The source of the part within single quotes is not clear; oral tradition within the BGN, perhaps? But the English language and usage website that is part of the Stack Exchange Network of Q-and-A websites cites this from the BGN's editorial guidelines:

"Apostrophes suggesting possession or association are not to be used within the body of a proper geographic name (Henrys Fork: not Henry's Fork). The word or words that form a geographic name change their connotative function and together form a single denotative unit. They change from words having specific dictionary meaning to fixed labels used to refer to geographic entities. The need to imply possession or association no longer exists."

Well, that sounds awfully Zen to me. If the need to imply possession or association no longer exists, haven't we rewound the history of human civilization back at least to the days of, oh, let's say, nomadic tribes wandering in Mesopotamia, or even further back?
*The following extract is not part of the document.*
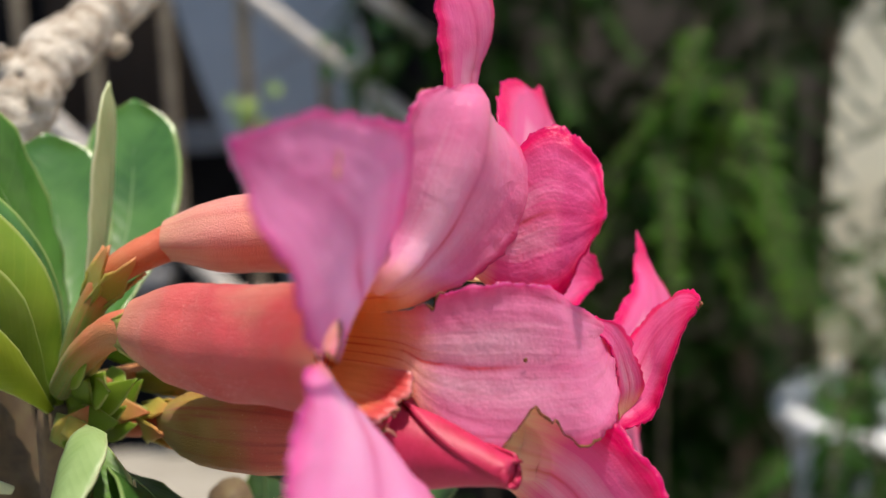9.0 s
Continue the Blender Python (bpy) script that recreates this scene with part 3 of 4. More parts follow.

Solitary cave dwellers, maybe?

Leaving aside, though, whether the no-apostrophes rule reflects a fundamental misunderstanding of human nature, I'm going to argue that the possessive apostrophe is a punctuation mark that still has a fair bit of life left in it. Modern English doesn't have much in the way of inflections, such as the case endings of Latin or Russian. But we do use the apostrophe "s" to indicate possession: Sally's car, Joe and Mary's house, etc. My counterproposal to the BGN would be to say, OK, leave out the apostrophe, but make it legit by dropping the "s." Thus, it could just be the Henry Fork River in Idaho, or the Saxton River in Vermont.

That would keep us sticklers from wanting to add apostrophes of our own.